By Vivian Kane | TV | October 3, 2016 |
By Vivian Kane | TV | October 3, 2016 |
This post includes spoilers and plot discussion for episode one of Westworld. Turn back now, ye who haven’t yet watched.
With all respect to our Prime Overlord, whose opinion differed, I thought this weekend’s long-awaited Westworld premiere was every bit as fantastic as we’d been hoping it would be. I’m very much looking forward to seeing where the season (and the next few already planned out seasons) take us, since the pilot did feel— never having seen the original 1973 film, myself— more like the first half of a movie than the start of a television series.
While the pilot’s plot seems like it should be wrapped up in about as much time as the Simpson’s trip to Itchy & Scratchy Land (which my young self never had any clue had this early Crichton source material), the real essence of the show is ideas, not actions. Yes, we want to know who is and isn’t a host (James Marsden, you had us going for a while there!), but if this show is to last a season, let alone five, it seems likely that the real focus will be on hosts (fancy word for robots) discovering themselves, and the world.
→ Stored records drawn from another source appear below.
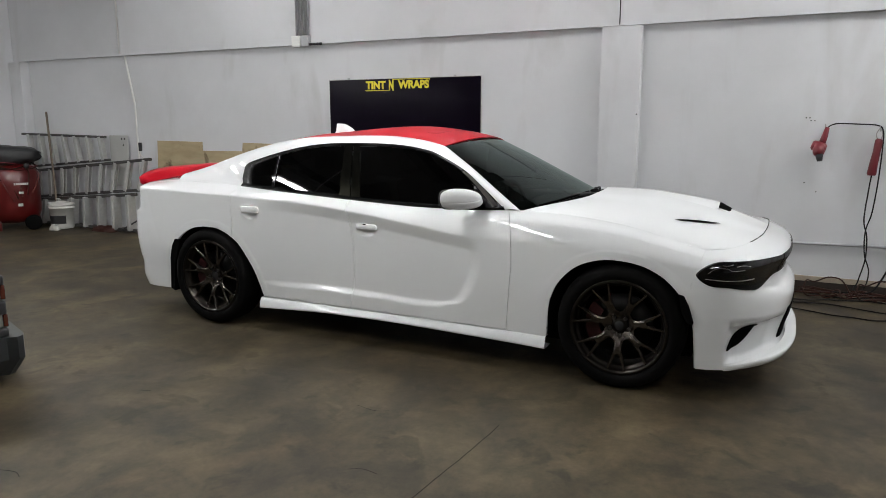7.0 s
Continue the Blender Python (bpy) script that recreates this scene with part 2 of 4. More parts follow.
AMBER = plain("orange_lamp_plastic", (0.075, 0.015, 0.008), 0.25, coat=0.5)
CLEARLENS = plain("clear_lamp_plastic", (0.13, 0.125, 0.11), 0.15, coat=0.6)
TUBEGLOW = {q: glow_material("fluorescent_tube", (0.94, 0.99, 1.0), TUBE * q) for q in (.82, 1, 1.4)}   # dimmed, plain and boosted tubes, set to balance floor and flank brightness
FIXTURE = plain("white_lamp_housing", (0.75, 0.75, 0.72), 0.5)


# ---- mesh helpers ----
def finish(name, bm, mat, parent=None, label="", smooth=True):
    me = bpy.data.meshes.new(name)
    bm.to_mesh(me)
    bm.free()
    if smooth:
        for p in me.polygons:
            p.use_smooth = True
    me.materials.append(mat)
    ob = new(name, me)
    if parent is not None:
        ob.parent = parent
    if label:
        ob["label"] = label
    return ob


def part(name, bm, mat, parent, label="", smooth=True):
    return finish(name, bm, mat, parent, label, smooth)


def thing(name, label, category, group="", kind=""):
    return tagged(new(name), label, category, group, kind)


def add_box(bm, x0, x1, y0, y1, z0, z1, bevel=0.0, segments=2, m=None):
    r = bmesh.ops.create_cube(bm, size=1.0)
    vs = r["verts"]
    for v in vs:
        v.co = Vector((x0 + (v.co.x + 0.5) * (x1 - x0), y0 + (v.co.y + 0.5) * (y1 - y0), z0 + (v.co.z + 0.5) * (z1 - z0)))
    if bevel:
        es = list({e for v in vs for e in v.link_edges})
        out = bmesh.ops.bevel(bm, geom=es, offset=bevel, segments=segments, affect="EDGES", profile=0.6)
        vs = out["verts"]
    if m is not None:
        bmesh.ops.transform(bm, matrix=m, verts=list({v for v in vs}))
    return vs


def box(x0, x1, y0, y1, z0, z1, bevel=0.0, segments=2, m=None):
    bm = bmesh.new()
    add_box(bm, x0, x1, y0, y1, z0, z1, bevel, segments, m)
    return bm


def add_tube(bm, pts, r, n=8, caps=True):
    """A tube of radius r (or one radius for each point) along pts."""
    pts = [Vector(p) for p in pts]
    rads = r if isinstance(r, (list, tuple)) else [r] * len(pts)
    rings = []
    up = None
    for i, p in enumerate(pts):
        d = (pts[min(i + 1, len(pts) - 1)] - pts[max(i - 1, 0)]).normalized()
        if up is None:
            up = d.orthogonal().normalized()
        up = (up - d * up.dot(d)).normalized()
        side = d.cross(up)
        rings.append([bm.verts.new(p + rads[i] * (math.cos(a) * up + math.sin(a) * side)) for a in (2 * math.pi * k / n for k in range(n))])
    for a, b in zip(rings, rings[1:]):
        for k in range(n):
            bm.faces.new((a[k], a[(k + 1) % n], b[(k + 1) % n], b[k]))
    if caps:
        bm.faces.new(rings[0][::-1])
        bm.faces.new(rings[-1])


def tube(pts, r, n=8):
    bm = bmesh.new()
    add_tube(bm, pts, r, n)
    bmesh.ops.recalc_face_normals(bm, faces=bm.faces)
    return bm


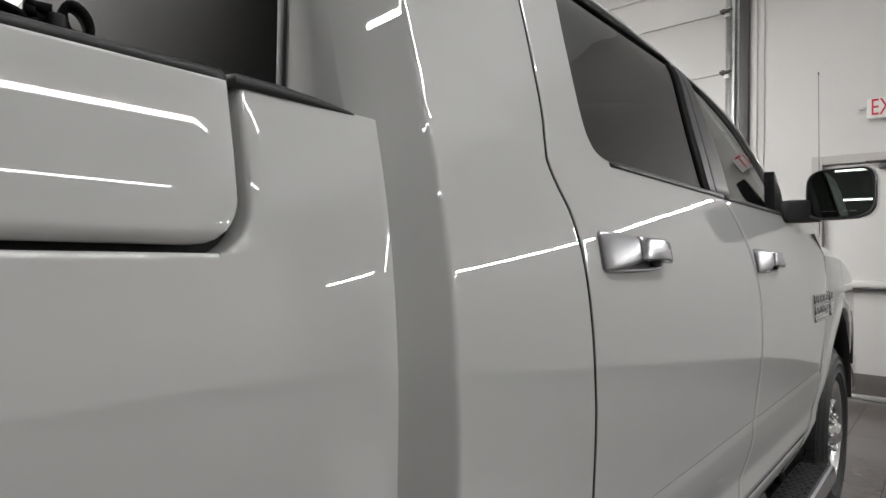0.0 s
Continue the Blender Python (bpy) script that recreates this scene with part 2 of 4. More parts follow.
# ---- the room ----
WALL_Y, CEIL_Z, X0, X1, Y0 = 5.785, 5.2, -4.4, 9.0, -12.0


def room():
    # front wall round the sectional door's opening (x -4.2 to -1.36, up to 4.4) and the exit door's (x -0.55 to 0.40, up to 2.24)
    bm = bmesh.new()
    for x0, x1, z0, z1 in ((X0 - 0.2, -4.2, 0, CEIL_Z), (-4.2, -1.36, 4.4, CEIL_Z), (-1.36, -0.63, 0, CEIL_Z),
                           (-0.63, 0.48, 2.32, CEIL_Z), (0.48, X1 + 0.2, 0, CEIL_Z)):
        box(bm, x0, x1, WALL_Y, WALL_Y + 0.2, z0, z1)
    tagged(part("wall_north", bm, WALL, smooth=False), "white painted front wall of the workshop", "wall", kind="structure")
    for name, a in (("wall_east", (X1, X1 + 0.2, Y0 - 0.2, WALL_Y, 0, CEIL_Z)), ("wall_west", (X0 - 0.2, X0, Y0 - 0.2, WALL_Y, 0, CEIL_Z)),
                    ("wall_south", (X0, X1, Y0 - 0.2, Y0, 0, CEIL_Z))):
        tagged(part(name, new_box(*a), REARWALL if name == "wall_south" else WALL, smooth=False), "plain painted workshop wall", "wall", kind="structure")
    tagged(part("ceiling", new_box(X0 - 0.2, X1 + 0.2, Y0 - 0.2, WALL_Y + 0.2, CEIL_Z, CEIL_Z + 0.2), CEIL, smooth=False), "plain pale ceiling with strip lights below", "ceiling", kind="structure")


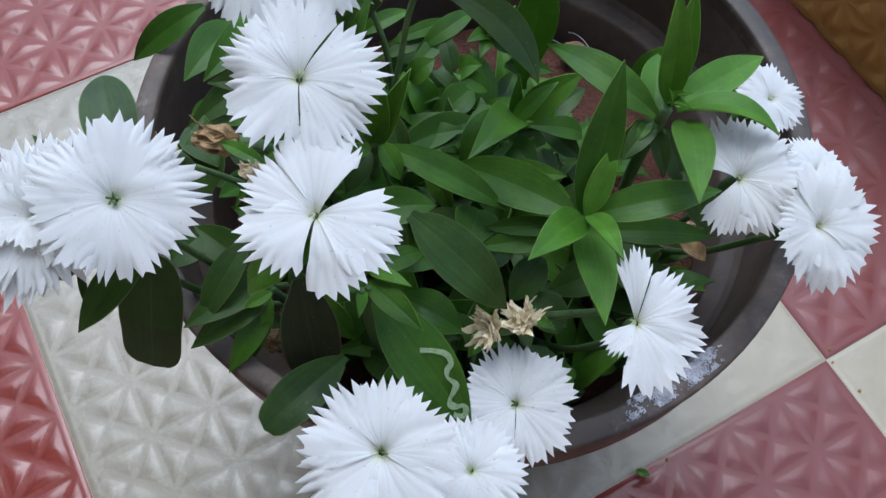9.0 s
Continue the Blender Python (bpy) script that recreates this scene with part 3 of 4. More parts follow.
leaf((0.0136, 0.1331, 0.1520), (0.0279, 0.1311, 0.1600), 0.0042, 0.10, (-0.01, -0.33, 0.94), mat=LEAF_DARK)
leaf((0.0016, 0.1335, 0.1580), (-0.0224, 0.1184, 0.1640), 0.0095, 0.10, (0.06, -0.32, 0.94))
leaf((0.0123, 0.1342, 0.1500), (0.0043, 0.1163, 0.1600), 0.0119, 0.12, (0.02, -0.31, 0.95), mat=LEAF_DARK)
leaf((-0.0118, 0.1428, 0.1500), (-0.0190, 0.1474, 0.1600), 0.0093, 0.35, (0.07, -0.35, 0.93), mat=LEAF_YOUNG)
leaf((0.0055, 0.1499, 0.1500), (-0.0048, 0.1523, 0.1550), 0.0058, 0.20, (0.03, -0.36, 0.93), mat=LEAF_YOUNG)
leaf((0.0020, 0.1476, 0.1500), (-0.0116, 0.1407, 0.1500), 0.0075, 0.20, (0.05, -0.34, 0.94))
leaf((-0.0097, 0.1549, 0.1400), (-0.0265, 0.1494, 0.1500), 0.0097, 0.15, (0.08, -0.35, 0.93), mat=LEAF_DARK)
stem((0.0154, 0.1403, 0.1150), (0.0124, 0.1324, 0.1530), (0.0139, 0.1440, 0.1600), r=0.0013)
# the small rosette under the middle flowers
leaf((-0.0228, 0.1024, 0.1940), (-0.0195, 0.1001, 0.2220), 0.0055, 0.08, (0.11, -0.33, 0.94), mat=LEAF_YOUNG)
leaf((-0.0221, 0.1024, 0.1940), (-0.0139, 0.1015, 0.2220), 0.0050, 0.08, (0.10, -0.33, 0.94), mat=LEAF_YOUNG)
leaf((-0.0213, 0.1022, 0.1950), (-0.0169, 0.0973, 0.1870), 0.0051, 0.15, (0.10, -0.30, 0.95), mat=LEAF_YOUNG)
leaf((-0.0201, 0.1042, 0.1900), (0.0081, 0.0958, 0.1760), 0.0077, 0.14, (0.06, -0.29, 0.95))
leaf((-0.0235, 0.1019, 0.1940), (-0.0294, 0.0978, 0.1950), 0.0035, 0.10, (0.12, -0.30, 0.94))
leaf((-0.0240, 0.1034, 0.1900), (-0.0297, 0.0946, 0.1850), 0.0055, 0.12, (0.12, -0.29, 0.95), mat=LEAF_DARK)
stem((-0.0224, 0.1233, 0.1150), (-0.0259, 0.1171, 0.1500), (-0.0224, 0.1021, 0.1950), r=0.0016)
# broad leaves between the flowers
leaf((-0.0243, 0.0853, 0.1940), (-0.0085, 0.0869, 0.1940), 0.0085, 0.15, (0.10, -0.27, 0.96))
leaf((-0.0138, 0.0793, 0.2040), (0.0073, 0.0686, 0.1800), 0.0115, 0.10, (0.06, -0.24, 0.97), mat=LEAF_DARK, fold=0.1, blunt=0.1)
leaf((0.0021, 0.1017, 0.1650), (-0.0018, 0.0865, 0.1720), 0.0112, 0.12, (0.04, -0.26, 0.96))
leaf((-0.0217, 0.0871, 0.1850), (-0.0161, 0.0804, 0.1800), 0.0081, 0.10, (0.10, -0.25, 0.96), mat=LEAF_DARK)
leaf((-0.0120, 0.0990, 0.1650), (0.0022, 0.0945, 0.1650), 0.0081, 0.12, (0.05, -0.26, 0.96), mat=LEAF_DARK)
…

The pilot saw a number of hosts breaking free of their programmed “loops,” and shutting down, or acting out. But Peter Abernathy, father of Dolores, manifested his glitch in the form of questions. In addition to suddenly recalling a slew of Shakespeare quotes (The Tempest, a few from King Lear, Henry IV, and Romeo and Juliet, by my count), he tells his daughter he’s been asking himself “the question you’re not supposed to ask.”
So what is that question?
Presumably, it’s the first question in Bernard Lowe’s (Jeffrey Wright) opening scene test, “Have you ever questioned the nature of your reality,” or some variation on that theme. Namely, the hosts are starting to wonder if they’re hosts. They are NOT supposed to ask that question.
Because even beyond what that question means for them (they’ll start to act outside of their programming, disrupt the gameplay, develop emotions, and struggle with sense of self), it makes it necessary for us, as Westworld visitor proxies, to ask the question that they (the fictitious runners of the park) DEFINITELY don’t want asked:
Is Westworld ethical?
This is the question necessary of all AI interactions, at least in film and television. Because, logically, if the hosts of Westworld aren’t asking these questions, the rape and murder that the park is based on is no worse than paying a disgusting amount of money to blow up an empty building, or even smash a mirror or tear a page out of a book. They look like people and talk like people (and in this show’s case, fuck like people), but they are totally inanimate. They can even do those “minor improvisations” outside of their designated scripts and still not be anything close to human.
There is, for sure, a moral gray area. But it’s in regard to the visitors. Just because they’re not raping and murdering humans does not mean that it’s ethical to set up a zone for wealthy psychopaths to get their Dexter instincts out by performing these acts in a condoned, yet entirely realistic manner. It’s undeniably disgusting to want to feel like you are raping or murdering a human, but the questionable morality is on the perpetrators. Those being perpetrated against are basically computers.
Until they start to ask questions, that is. Because while asking if they’re human doesn’t make them human, it does make them something more than machine. In the Turing test— the most famous gauge for determining true artificial intelligence— the onus of “passing” was on the human, if he could tell if the AI in question was machine or not. In Westworld, the humans aren’t asking these questions. Or at least, the visitors aren’t. It’s yet to be seen if the creators will focus on these questions.
For now, these questions are left for us, the audience. I’m not sure where the show is headed from here, but Westworld doesn’t seem like the type to give us answers before they they lay out a whole array of new questions.